Teach-Ins can be used to organize mega events combining face-to-face deliberation and Internet-based gatherings mobilizing as many as twenty countries spread over multiple locations (GlobalTeachIn.Com, 2022). These local networks, in contrast to airplane-fed centralized gatherings, do not discriminate based on the ability to afford hotels, air flights and the expenses of travel. They offer a way to gather tens of thousands of persons, an audience which can play the following roles: a) turn a media audience into a consumption/procurement network; b) identify banking institutions tied to fossil fuel and plan pressure campaigns against such banks and companies tied to deforestation; c) create a movement of capital into alternative banks and away from targeted companies; d) deliberate on the design of transportation, food, and energy systems to promote sustainable practices; e) encourage procurement and investment in alternative technologies, e.g. durable products, alternative energy, localized clean transit solutions. These alternative planning processes can leverage the university as an initial hub that links social movements, businesses, and educational institutions as transition hubs for social change tied to procurement, planning, investment, and network formation (Feldman, 2021).
Point 3: Link Consumption and Production Decisions
Much waste is generated by the way food is packaged, through inorganic plastic bags, and through non-reparable or short-lived products like television sets, mobile phones, computers, washing machines, refrigerators, and automobiles. This waste increases the demand for mining rare earths which is potentially disruptive and “garbage imperialism” in which wealthy countries dump waste in the Global South. A key problem is “planned obsolescence” in which products are designed to last a short time (Stebbins, 1993; Waldman, 1993). Dismantle Campaigns and Media mobilizations identified above can be used to shift investment towards start up companies, linking universities, start ups and alternative banking capital and finance supporting either more durable designs, companies making durable products or repair shops which fix products rather than dumping them (cf.
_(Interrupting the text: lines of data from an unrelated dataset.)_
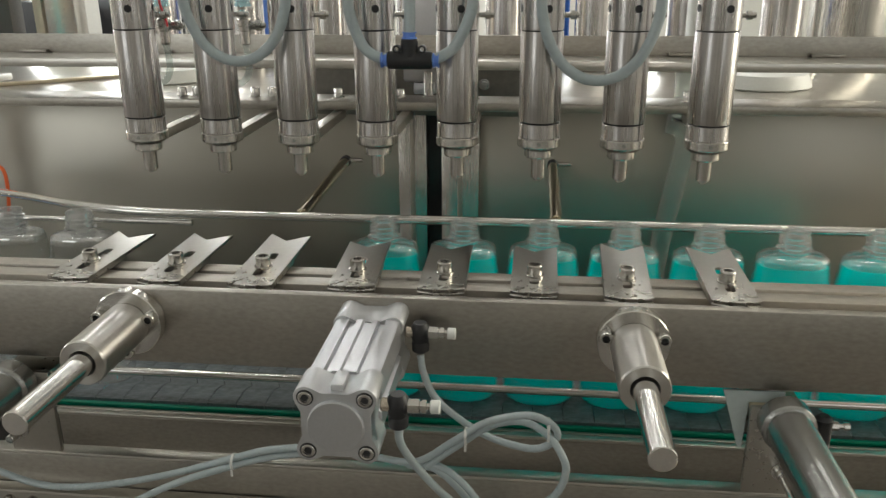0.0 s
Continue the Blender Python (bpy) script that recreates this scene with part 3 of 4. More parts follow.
# ---- lifting frame ----
def columns():
    for x in (-0.797, 0.788):
        bm = B()
        rod(bm, 0.0130, (x, 0.443, -0.93), "z", 1.5, 0.001, 28)
        solid("guide_column", bm, STEEL_V, "upright round steel guide column of the lift", "column", "guide columns")
    up = thing("upper_plate", "fixed stainless steel cross plate with an upright sheet", "plate")
    bm = B()
    box(bm, -0.845, 0.845, 0.410, 0.486, 0.196, 0.208, 0.0015)
    part("plate", bm, TOP, up)
    bm = B()
    box(bm, -0.72, 0.73, 0.4865, 0.4895, 0.1965, 0.235, 0.001)
    part("upright_sheet", bm, STEEL, up)
    for k in range(7):
        bm = B()
        x = -0.60 + k * 0.19
        box(bm, x - 0.022, x + 0.022, 0.477, 0.486, 0.2085, 0.2125, 0.0008)
        part("weld_tab", bm, STEEL, up)
    for x in (-0.797, 0.788):
        bm = B()
        box(bm, x - 0.036, x + 0.036, 0.413, 0.478, 0.2085, 0.230, 0.003)
        part("column_clamp", bm, PLATE, up, "milled steel clamp block")
        bm = B()
        lathe(bm, [(0.0133, 0.2305), (0.0235, 0.2305), (0.0235, 0.50)], (x, 0.443, 0), "z", 32, False)
        part("column_sleeve", bm, POLISH, up)
        for dx in (-0.028, 0.028):
            bm = B()
            lathe(bm, [(0.006, 0.2303), (0.006, 0.238), (0.003, 0.238), (0.003, 0.234), (0, 0.234)], (x + dx, 0.423, 0), "z", 16)
            part("bolt", bm, BOLT, up)
    lift = thing("lift_cylinder", "grey lift cylinder hanging behind the nozzles", "cylinder")
    bm = B()
    box(bm, -0.044, 0.014, 0.4905, 0.53, 0.168, 0.36, 0.004)
    part("body", bm, ALU, lift)
    bm = B()
    box(bm, -0.030, 0.002, 0.494, 0.525, 0.150, 0.1675, 0.003)
    part("head", bm, ALU_CAST, lift)


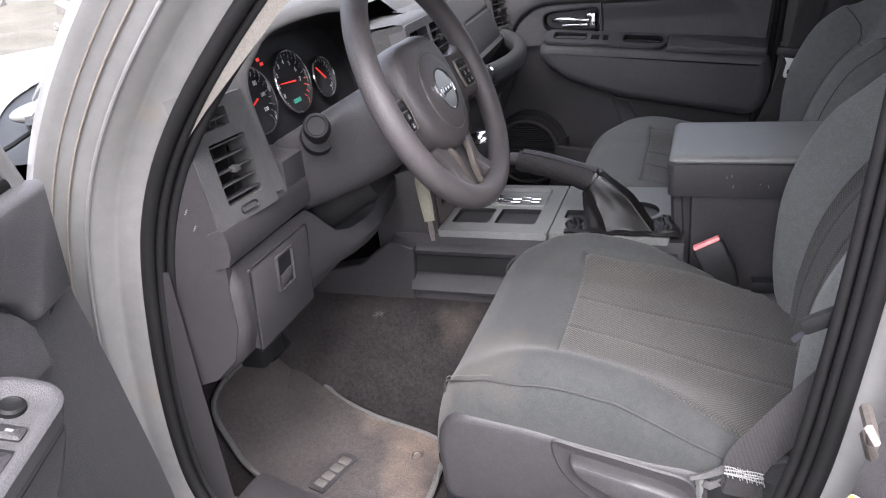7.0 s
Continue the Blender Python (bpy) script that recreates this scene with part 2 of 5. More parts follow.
def inset(pts, d):
    """The outline moved inwards by d."""
    P = np.array(pts, float)
    area = np.sum(P[:, 0] * np.roll(P[:, 1], -1) - np.roll(P[:, 0], -1) * P[:, 1])
    e1, e2 = P - np.roll(P, 1, 0), np.roll(P, -1, 0) - P
    n1 = np.stack([-e1[:, 1], e1[:, 0]], 1) / (np.linalg.norm(e1, axis=1)[:, None] + 1e-9)
    n2 = np.stack([-e2[:, 1], e2[:, 0]], 1) / (np.linalg.norm(e2, axis=1)[:, None] + 1e-9)
    n = n1 + n2
    L = np.linalg.norm(n, axis=1)[:, None] + 1e-9
    n = n / L * np.minimum(2 / L, 1.6)
    return [tuple(p) for p in P + n * d * (1 if area > 0 else -1)]


def shrink(pts, d):
    """The outline drawn in by d towards its middle."""
    P = np.array(pts, float)
    lo, hi = P.min(0), P.max(0)
    mid, half = (lo + hi) / 2, (hi - lo) / 2
    return [tuple(p) for p in mid + (P - mid) * np.maximum(half - d, 1e-4) / half]


def pillow(bm, outline, steps, to3, back=True, soft=False):
    """A moulded piece: rings of the outline, each (inset, depth), capped at the front and behind."""
    rings = [[to3(u, v, dep) for u, v in (shrink if soft else inset)(outline, ins)] for ins, dep in steps]
    loft(bm, rings, True, (back, True))


def holed(bm, outline, holes, to3, front, behind, walls=True):
    """A plate from depth behind to front with holes through it."""
    for depth in (front, behind):
        edges = []
        for loop in (outline, *holes):
            vs = [bm.verts.new(to3(u, v, depth)) for u, v in loop]
            edges += [bm.edges.new((vs[i - 1], vs[i])) for i in range(len(vs))]
        bmesh.ops.triangle_fill(bm, use_beauty=True, use_dissolve=False, edges=edges)
    if walls:
        for loop in (outline, *holes):
            loft(bm, [[to3(u, v, front) for u, v in loop], [to3(u, v, behind) for u, v in loop]], True, (False, False))
    bmesh.ops.remove_doubles(bm, verts=bm.verts, dist=1e-6)


def tube(bm, path, r, n=12, closed=False, flat=1.0, up=(0, 0, 1), caps=True):
    """A tube along path; r a number or one a point; flat squeezes it along up."""
    P = [Vector(p) for p in path]
    m = len(P)
    rings = []
    for i, p in enumerate(P):
        t = (P[(i + 1) % m] - P[i - 1]) if closed or 0 < i < m - 1 else (P[1] - P[0] if i == 0 else P[-1] - P[-2])
        t.normalize()
        a = t.cross(Vector(up))
        if a.length < 1e-4:
            a = t.cross(Vector((1, 0, 0)))
        a.normalize()
        b = a.cross(t)
        rr = r[i] if hasattr(r, "__len__") else r
        rings.append([p + (a * math.cos(2 * math.pi * k / n) + b * math.sin(2 * math.pi * k / n) * flat) * rr for k in range(n)])
    if closed:
        rings.append(rings[0])
    loft(bm, rings, True, (caps and not closed, caps and not closed))
    if closed:
        bmesh.ops.remove_doubles(bm, verts=bm.verts, dist=1e-6)


def strap(bm, path, side, w, h):
    """A flat band of width w (along side) and thickness h."""
    P = [Vector(p) for p in path]
    rings = []
    for i, p in enumerate(P):
        t = P[min(i + 1, len(P) - 1)] - P[max(i - 1, 0)]
        t.normalize()
        s = Vector(side[i] if hasattr(side[0], "__len__") else side)
        s = (s - t * s.dot(t)).normalized()
        nn = t.cross(s)
        ww = w[i] if hasattr(w, "__len__") else w
        rings.append([p + s * ww / 2 * a + nn * h / 2 * b for a, b in ((-1, -0.4), (-0.9, -1), (0, -1), (0.9, -1), (1, -0.4), (1, 0.4), (0.9, 1), (0, 1), (-0.9, 1), (-1, 0.4))])
    loft(bm, rings)


def box(bm, c, size, bevel=0.0, turn=None, seg=2):
    m = Matrix.Translation(c) @ (turn.to_4x4() if turn else Matrix.Identity(4)) @ Matrix.Diagonal((*size, 1))
    g = bmesh.ops.create_cube(bm, size=1.0, matrix=m)
    if bevel:
        es = list({e for v in g["verts"] for e in v.link_edges})
        bmesh.ops.bevel(bm, geom=es, offset=bevel, segments=seg, affect="EDGES", profile=0.6)


def turned(bm, axis_at, axis, profile, n=28):
    """A turned piece: profile of (radius, along)."""
    a = Vector(axis).normalized()
    u = a.orthogonal().normalized()
    v = a.cross(u)
    c = Vector(axis_at)
    loft(bm, [[c + a * z + (u * math.cos(2 * math.pi * k / n) + v * math.sin(2 * math.pi * k / n)) * max(r, 1e-4) for k in range(n)] for r, z in profile])


def uv_from(ob, f):
    """Lays UV by a function of the vertex's place."""
    me = ob.data
    layer = me.uv_layers.new(name="UVMap")
    for loop in me.loops:
        layer.data[loop.index].uv = f(me.vertices[loop.vertex_index].co)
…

Mont, 2008; Ober et al., 2017). Yet, “mental depreciation and perceived obsolescence play a critical role in determining smartphone lifespans” (Makov and Fitzpatrick, 2021).
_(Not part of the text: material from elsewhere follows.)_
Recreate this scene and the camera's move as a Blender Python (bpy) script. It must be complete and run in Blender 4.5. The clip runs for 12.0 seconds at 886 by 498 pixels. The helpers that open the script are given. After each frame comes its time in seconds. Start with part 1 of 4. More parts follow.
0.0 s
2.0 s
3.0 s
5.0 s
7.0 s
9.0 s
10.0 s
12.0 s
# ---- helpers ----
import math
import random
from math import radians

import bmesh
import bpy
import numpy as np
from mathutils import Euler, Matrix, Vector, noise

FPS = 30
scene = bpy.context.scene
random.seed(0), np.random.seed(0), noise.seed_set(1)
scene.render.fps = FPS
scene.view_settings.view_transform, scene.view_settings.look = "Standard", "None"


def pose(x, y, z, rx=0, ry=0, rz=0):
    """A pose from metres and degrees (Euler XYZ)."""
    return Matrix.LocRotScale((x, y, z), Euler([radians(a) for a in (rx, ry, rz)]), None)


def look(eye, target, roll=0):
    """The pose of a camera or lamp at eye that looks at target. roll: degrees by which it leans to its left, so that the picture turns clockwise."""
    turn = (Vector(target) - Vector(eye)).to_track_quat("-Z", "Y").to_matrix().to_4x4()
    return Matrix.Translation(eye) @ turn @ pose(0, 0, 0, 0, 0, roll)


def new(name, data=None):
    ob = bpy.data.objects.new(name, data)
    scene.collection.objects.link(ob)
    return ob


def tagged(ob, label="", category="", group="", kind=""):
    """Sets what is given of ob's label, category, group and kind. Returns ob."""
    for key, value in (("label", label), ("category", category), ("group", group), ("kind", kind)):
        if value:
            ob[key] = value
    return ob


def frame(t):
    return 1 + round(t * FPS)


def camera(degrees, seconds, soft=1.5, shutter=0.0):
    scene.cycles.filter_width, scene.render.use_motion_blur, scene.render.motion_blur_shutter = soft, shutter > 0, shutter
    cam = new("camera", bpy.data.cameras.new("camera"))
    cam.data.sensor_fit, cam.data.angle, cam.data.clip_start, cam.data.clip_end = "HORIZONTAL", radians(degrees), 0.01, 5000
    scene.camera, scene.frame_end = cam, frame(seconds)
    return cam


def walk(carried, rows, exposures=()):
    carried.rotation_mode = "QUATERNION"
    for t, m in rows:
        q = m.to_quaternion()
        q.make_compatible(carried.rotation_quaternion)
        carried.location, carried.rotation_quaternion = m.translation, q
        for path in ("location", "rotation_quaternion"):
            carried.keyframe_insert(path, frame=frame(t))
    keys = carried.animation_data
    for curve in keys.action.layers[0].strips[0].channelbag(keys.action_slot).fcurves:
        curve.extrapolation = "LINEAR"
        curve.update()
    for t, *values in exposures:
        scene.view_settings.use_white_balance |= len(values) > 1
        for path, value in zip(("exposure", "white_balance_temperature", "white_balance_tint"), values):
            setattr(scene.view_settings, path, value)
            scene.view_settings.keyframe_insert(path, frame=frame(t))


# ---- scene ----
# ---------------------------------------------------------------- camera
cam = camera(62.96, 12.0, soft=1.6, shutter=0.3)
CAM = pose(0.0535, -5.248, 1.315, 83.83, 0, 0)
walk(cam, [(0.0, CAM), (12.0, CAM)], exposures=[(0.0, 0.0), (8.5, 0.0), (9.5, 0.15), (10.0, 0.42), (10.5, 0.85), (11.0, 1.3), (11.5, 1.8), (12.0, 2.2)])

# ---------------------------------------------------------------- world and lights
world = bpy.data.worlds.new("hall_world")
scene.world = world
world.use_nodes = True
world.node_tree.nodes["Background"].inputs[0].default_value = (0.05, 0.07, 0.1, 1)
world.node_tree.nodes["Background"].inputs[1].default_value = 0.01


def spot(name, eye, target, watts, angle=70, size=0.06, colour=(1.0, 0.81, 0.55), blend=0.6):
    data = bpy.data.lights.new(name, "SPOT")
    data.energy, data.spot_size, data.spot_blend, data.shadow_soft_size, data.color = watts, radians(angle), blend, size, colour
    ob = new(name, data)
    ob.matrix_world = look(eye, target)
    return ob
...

Citizen mobilization campaigns can be used to shift capital through banking choices and investments to support localized manufacturing that produces green jobs and divest from wasteful industries such as advertising, military production, and the petroleum industry and thereby avoid the trade-based energy-intensive surplus globalization helping to destroy the planet (cf. Andersson and Lindroth, 2001; Daly, 1992; Feldman, 2013; Feldman, 2022b; Foster and McChesney, 2014).